◆ WHAT TO PRODUCE ◆
Word for word, print each line of the listing below; pictures stay out.

◆ MATERIAL ◆

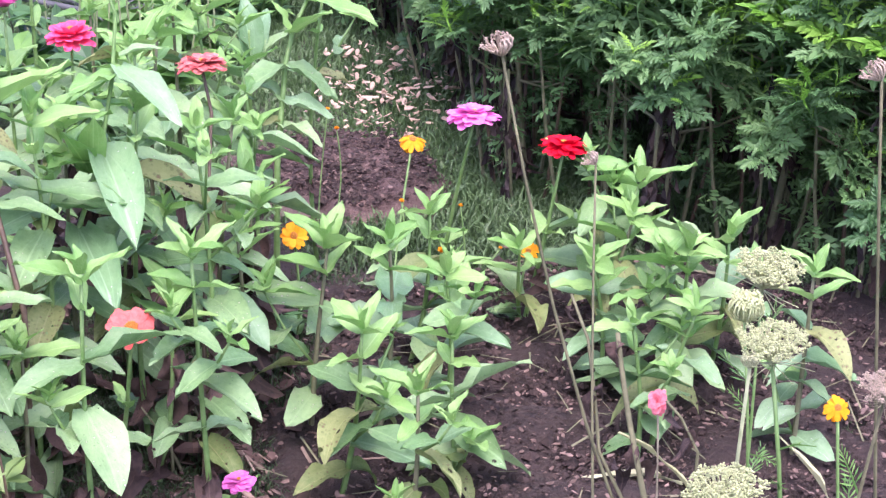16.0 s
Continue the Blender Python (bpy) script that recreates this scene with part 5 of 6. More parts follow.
_p = trained(((0.168, 1.850, 0.000), (0.168, 1.850, 0.015), (0.172, 1.909, 0.114), (0.177, 1.960, 0.211), (0.186, 2.013, 0.329), (0.192, 2.044, 0.407), (0.183, 2.062, 0.455)), words='a dusky red bloom')
leaf_between(_p, (0.188, 2.014, 0.332), (0.259, 1.997, 0.304), "green", 0.9, 0.0)
leaf_between(_p, (0.186, 2.013, 0.329), (0.142, 2.023, 0.347), "green", 1.0, 0.0)
leaf_between(_p, (0.177, 1.961, 0.214), (0.239, 1.887, 0.188), "waxy", 1.15, 0.0)
leaf_between(_p, (0.177, 1.962, 0.216), (0.138, 2.010, 0.243), "waxy", 1.15, 0.0)
leaf_between(_p, (0.174, 1.927, 0.148), (0.126, 1.911, 0.116), "old", 1.1, 0.0)
leaf_between(_p, (0.174, 1.927, 0.148), (0.212, 1.937, 0.171), "old", 1, 0.0)
leaf_between(_p, (0.173, 1.909, 0.114), (0.217, 1.837, 0.094), "green", 1, 0.0)
leaf_between(_p, (0.171, 1.890, 0.081), (0.132, 1.899, 0.093), "green", 1.0, 0.0)
leaf_between(_p, (0.170, 1.883, 0.070), (0.202, 1.815, 0.057), "old", 1, 0.0)
add_bloom(_p, Vector((0.015, 0.213, 0.459)), "flat", "rust", 0.0300, -6)
_p = trained(((-0.016, 1.757, 0.000), (-0.016, 1.757, 0.304), (-0.041, 1.807, 0.402), (-0.055, 1.831, 0.455), (-0.064, 1.841, 0.480), (-0.081, 1.855, 0.515), (-0.092, 1.867, 0.545)), words='a half-open cream bloom')
leaf_between(_p, (-0.062, 1.841, 0.480), (0.038, 1.858, 0.528), "young", 0.8, 0.0)
leaf_between(_p, (-0.062, 1.840, 0.478), (-0.164, 1.827, 0.455), "young", 0.8, 0.0)
leaf_between(_p, (-0.065, 1.842, 0.482), (-0.032, 1.867, 0.544), "young", 1.0, 0.0)
leaf_between(_p, (-0.068, 1.847, 0.493), (-0.044, 1.834, 0.543), "young", 1, 0.0)
leaf_between(_p, (-0.075, 1.851, 0.504), (-0.121, 1.862, 0.536), "young", 0.9, 0.0)
leaf_between(_p, (-0.075, 1.852, 0.507), (-0.050, 1.871, 0.555), "young", 0.9, 0.0)
leaf_between(_p, (-0.078, 1.853, 0.509), (-0.111, 1.799, 0.511), "young", 1, 0.0)
leaf_between(_p, (-0.055, 1.831, 0.455), (-0.079, 1.770, 0.417), "green", 1, 0.0)
leaf_between(_p, (-0.052, 1.828, 0.450), (0.002, 1.819, 0.431), "waxy", 1.0, 0.0)
leaf_between(_p, (-0.039, 1.807, 0.402), (-0.109, 1.812, 0.416), "green", 1.0, 0.0)
leaf_between(_p, (-0.039, 1.807, 0.402), (0.027, 1.799, 0.390), "green", 1.0, 0.0)
leaf_between(_p, (-0.018, 1.763, 0.315), (-0.122, 1.788, 0.364), "old", 0.8, 0.0)
leaf_between(_p, (-0.023, 1.765, 0.319), (-0.065, 1.778, 0.343), "green", 1.0, 0.0)
add_bloom(_p, Vector((-0.078, 0.112, 0.552)), "cup", "cream", 0.0250, 0)
_p = trained(((-0.011, 1.845, 0.000), (-0.011, 1.845, 0.257), (0.032, 1.876, 0.319), (0.052, 1.899, 0.370), (0.068, 1.921, 0.422), (0.081, 1.946, 0.486), (0.087, 1.970, 0.550), (0.079, 1.978, 0.571)), stem='green', words='a pale green bud')
leaf_between(_p, (0.067, 1.920, 0.420), (0.099, 1.781, 0.362), "waxy", 0.62, 0.0)
leaf_between(_p, (0.069, 1.921, 0.422), (0.015, 1.966, 0.393), "waxy", 1.0, 0.0)
leaf_between(_p, (0.039, 1.886, 0.342), (0.071, 1.754, 0.307), "waxy", 0.75, 0.0)
leaf_between(_p, (0.041, 1.901, 0.373), (-0.063, 1.857, 0.344), "waxy", 1.1, 0.0)
leaf_between(_p, (0.051, 1.902, 0.376), (0.096, 1.908, 0.396), "waxy", 1.0, 0.0)
leaf_between(_p, (0.084, 1.947, 0.487), (0.009, 1.932, 0.440), "young", 0.9, 0.0)
leaf_between(_p, (0.086, 1.951, 0.498), (0.144, 1.865, 0.460), "waxy", 0.7, 0.0)
leaf_between(_p, (0.083, 1.949, 0.492), (0.036, 1.883, 0.483), "young", 1, 0.0)
leaf_between(_p, (0.089, 1.955, 0.509), (0.134, 1.954, 0.518), "green", 1.0, 0.0)
leaf_between(_p, (0.059, 1.914, 0.404), (0.021, 1.855, 0.416), "young", 1.4, 0.0)
leaf_between(_p, (0.054, 1.909, 0.393), (0.025, 1.849, 0.451), "young", 1, 0.0)
leaf_between(_p, (0.057, 1.909, 0.393), (0.060, 1.853, 0.464), "young", 1, 0.0)
leaf_between(_p, (0.054, 1.909, 0.393), (-0.009, 1.923, 0.418), "young", 1.0, 0.0)
leaf_between(_p, (0.032, 1.876, 0.319), (-0.004, 1.812, 0.302), "green", 1, 0.0)
leaf_between(_p, (0.032, 1.876, 0.319), (0.088, 1.866, 0.306), "green", 1.0, 0.0)
leaf_between(_p, (0.009, 1.862, 0.290), (-0.045, 1.848, 0.260), "old", 1.0, 0.0)
add_bloom(_p, Vector((0.090, 0.134, 0.575)), "cup", "bud", 0.0175, 0)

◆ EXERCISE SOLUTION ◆
16.0 s
Continue the Blender Python (bpy) script that recreates this scene with part 5 of 6. More parts follow.
_p = trained(((0.168, 1.850, 0.000), (0.168, 1.850, 0.015), (0.172, 1.909, 0.114), (0.177, 1.960, 0.211), (0.186, 2.013, 0.329), (0.192, 2.044, 0.407), (0.183, 2.062, 0.455)), words='a dusky red bloom')
leaf_between(_p, (0.188, 2.014, 0.332), (0.259, 1.997, 0.304), "green", 0.9, 0.0)
leaf_between(_p, (0.186, 2.013, 0.329), (0.142, 2.023, 0.347), "green", 1.0, 0.0)
leaf_between(_p, (0.177, 1.961, 0.214), (0.239, 1.887, 0.188), "waxy", 1.15, 0.0)
leaf_between(_p, (0.177, 1.962, 0.216), (0.138, 2.010, 0.243), "waxy", 1.15, 0.0)
leaf_between(_p, (0.174, 1.927, 0.148), (0.126, 1.911, 0.116), "old", 1.1, 0.0)
leaf_between(_p, (0.174, 1.927, 0.148), (0.212, 1.937, 0.171), "old", 1, 0.0)
leaf_between(_p, (0.173, 1.909, 0.114), (0.217, 1.837, 0.094), "green", 1, 0.0)
leaf_between(_p, (0.171, 1.890, 0.081), (0.132, 1.899, 0.093), "green", 1.0, 0.0)
leaf_between(_p, (0.170, 1.883, 0.070), (0.202, 1.815, 0.057), "old", 1, 0.0)
add_bloom(_p, Vector((0.015, 0.213, 0.459)), "flat", "rust", 0.0300, -6)
_p = trained(((-0.016, 1.757, 0.000), (-0.016, 1.757, 0.304), (-0.041, 1.807, 0.402), (-0.055, 1.831, 0.455), (-0.064, 1.841, 0.480), (-0.081, 1.855, 0.515), (-0.092, 1.867, 0.545)), words='a half-open cream bloom')
leaf_between(_p, (-0.062, 1.841, 0.480), (0.038, 1.858, 0.528), "young", 0.8, 0.0)
leaf_between(_p, (-0.062, 1.840, 0.478), (-0.164, 1.827, 0.455), "young", 0.8, 0.0)
leaf_between(_p, (-0.065, 1.842, 0.482), (-0.032, 1.867, 0.544), "young", 1.0, 0.0)
leaf_between(_p, (-0.068, 1.847, 0.493), (-0.044, 1.834, 0.543), "young", 1, 0.0)
leaf_between(_p, (-0.075, 1.851, 0.504), (-0.121, 1.862, 0.536), "young", 0.9, 0.0)
leaf_between(_p, (-0.075, 1.852, 0.507), (-0.050, 1.871, 0.555), "young", 0.9, 0.0)
leaf_between(_p, (-0.078, 1.853, 0.509), (-0.111, 1.799, 0.511), "young", 1, 0.0)
leaf_between(_p, (-0.055, 1.831, 0.455), (-0.079, 1.770, 0.417), "green", 1, 0.0)
leaf_between(_p, (-0.052, 1.828, 0.450), (0.002, 1.819, 0.431), "waxy", 1.0, 0.0)
leaf_between(_p, (-0.039, 1.807, 0.402), (-0.109, 1.812, 0.416), "green", 1.0, 0.0)
leaf_between(_p, (-0.039, 1.807, 0.402), (0.027, 1.799, 0.390), "green", 1.0, 0.0)
leaf_between(_p, (-0.018, 1.763, 0.315), (-0.122, 1.788, 0.364), "old", 0.8, 0.0)
leaf_between(_p, (-0.023, 1.765, 0.319), (-0.065, 1.778, 0.343), "green", 1.0, 0.0)
add_bloom(_p, Vector((-0.078, 0.112, 0.552)), "cup", "cream", 0.0250, 0)
_p = trained(((-0.011, 1.845, 0.000), (-0.011, 1.845, 0.257), (0.032, 1.876, 0.319), (0.052, 1.899, 0.370), (0.068, 1.921, 0.422), (0.081, 1.946, 0.486), (0.087, 1.970, 0.550), (0.079, 1.978, 0.571)), stem='green', words='a pale green bud')
leaf_between(_p, (0.067, 1.920, 0.420), (0.099, 1.781, 0.362), "waxy", 0.62, 0.0)
leaf_between(_p, (0.069, 1.921, 0.422), (0.015, 1.966, 0.393), "waxy", 1.0, 0.0)
leaf_between(_p, (0.039, 1.886, 0.342), (0.071, 1.754, 0.307), "waxy", 0.75, 0.0)
leaf_between(_p, (0.041, 1.901, 0.373), (-0.063, 1.857, 0.344), "waxy", 1.1, 0.0)
leaf_between(_p, (0.051, 1.902, 0.376), (0.096, 1.908, 0.396), "waxy", 1.0, 0.0)
leaf_between(_p, (0.084, 1.947, 0.487), (0.009, 1.932, 0.440), "young", 0.9, 0.0)
leaf_between(_p, (0.086, 1.951, 0.498), (0.144, 1.865, 0.460), "waxy", 0.7, 0.0)
leaf_between(_p, (0.083, 1.949, 0.492), (0.036, 1.883, 0.483), "young", 1, 0.0)
leaf_between(_p, (0.089, 1.955, 0.509), (0.134, 1.954, 0.518), "green", 1.0, 0.0)
leaf_between(_p, (0.059, 1.914, 0.404), (0.021, 1.855, 0.416), "young", 1.4, 0.0)
leaf_between(_p, (0.054, 1.909, 0.393), (0.025, 1.849, 0.451), "young", 1, 0.0)
leaf_between(_p, (0.057, 1.909, 0.393), (0.060, 1.853, 0.464), "young", 1, 0.0)
leaf_between(_p, (0.054, 1.909, 0.393), (-0.009, 1.923, 0.418), "young", 1.0, 0.0)
leaf_between(_p, (0.032, 1.876, 0.319), (-0.004, 1.812, 0.302), "green", 1, 0.0)
leaf_between(_p, (0.032, 1.876, 0.319), (0.088, 1.866, 0.306), "green", 1.0, 0.0)
leaf_between(_p, (0.009, 1.862, 0.290), (-0.045, 1.848, 0.260), "old", 1.0, 0.0)
add_bloom(_p, Vector((0.090, 0.134, 0.575)), "cup", "bud", 0.0175, 0)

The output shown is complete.